Die großen Karnevalsstädte Köln, Düsseldorf und Mainz sind seit Langem darin geübt, mit Hunderttausenden feiernden Menschen umzugehen. Der „Mainzer Carneval-Verein“, betont auf Anfrage, dass das Sicherheitskonzept „verschärft“ worden sei. Die Gemeinnützige Gesellschaft des Kölner Karnevals mbH beruft sich auf ein „erprobtes, seit Jahren gültiges Sicherheitskonzept“, das mit Polizei und weiteren Behörden aktualisiert werde.

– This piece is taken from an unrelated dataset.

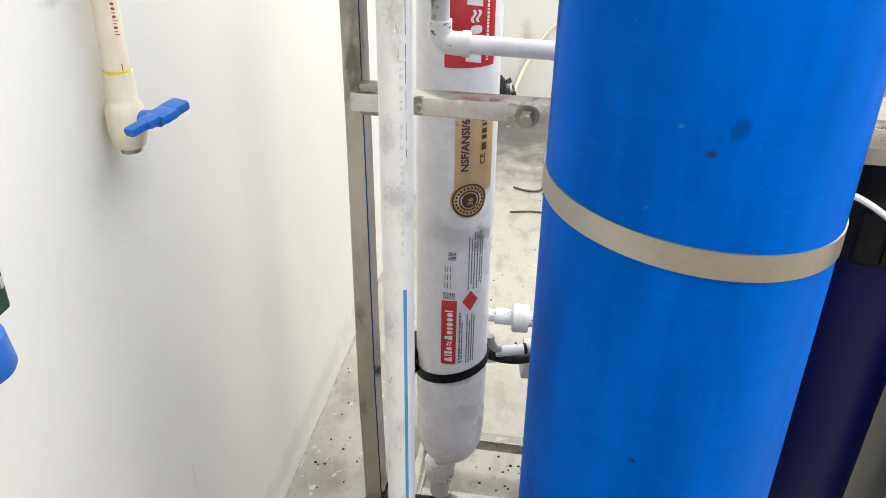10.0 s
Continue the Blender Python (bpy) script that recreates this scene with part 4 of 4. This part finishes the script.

Allein in Köln sind 1,5 Millionen Menschen an der Zugstrecke zu erwarten.

„Die Sicherheitslage nach den Taten radikalisierter Einzeltäter ist angespannter als in den Vorjahren“, sagt Martin Lotz, Einsatzleiter der Polizei Köln. Man werde „einige Maßnahmen anpassen“. 1500 zusätzliche Beamte werden anwesend sein, zudem 300 Mitarbeiter des Ordnungsamtes und 1200 private Sicherheitskräfte.

Im nordrhein-westfälischen Neukirchen-Vluyn wäre der Rosenmontagszug fast gescheitert. Die Stadt hat sich gerade noch mit den Karnevalsgesellschaften einigen können. In der Nachbarstadt Moers kann ein kürzerer „Nelkensamstagszug“ ebenfalls stattfinden.

Anderswo fand man keine Lösung. Ein Faschingsumzug in Heidenheim (Baden-Württemberg), der Mitte Februar hätte stattfinden sollen, wurde abgesagt. 12 von 14 Vereinen hatten ihre Teilnahme wegen zu strenger Auflagen und zu hoher Kosten zurückgezogen. Auch im bayerischen Kempten wird es keinen Faschingsumzug geben. Dort hat die „Faschingsgilde“ als Veranstalterin vor den Anforderungen kapituliert.

Heiko Breidenbach ist Fachmeister für Veranstaltungssicherheit in Hessen und bekommt täglich Anfragen aus dem Bundesgebiet. „Grundsätzlich ist der lückenlose Ansatz sehr wichtig. Es dürfen keine Zufahrtsmöglichkeiten ungeschützt bleiben“, sagt Breidenbach.

Bei kurzzeitigen Veranstaltungen wie Karnevalsumzügen sei es „nicht zwingend, dass an allen Stellen ausschließlich zertifizierte Sperren eingesetzt werden müssen“. Oft genügten Fahrzeuge aus kommunalem Bestand. Es gehe um viel Geld, sagt Breidenbach, „sonst wird es viele öffentliche Veranstaltungen bald nicht mehr geben“.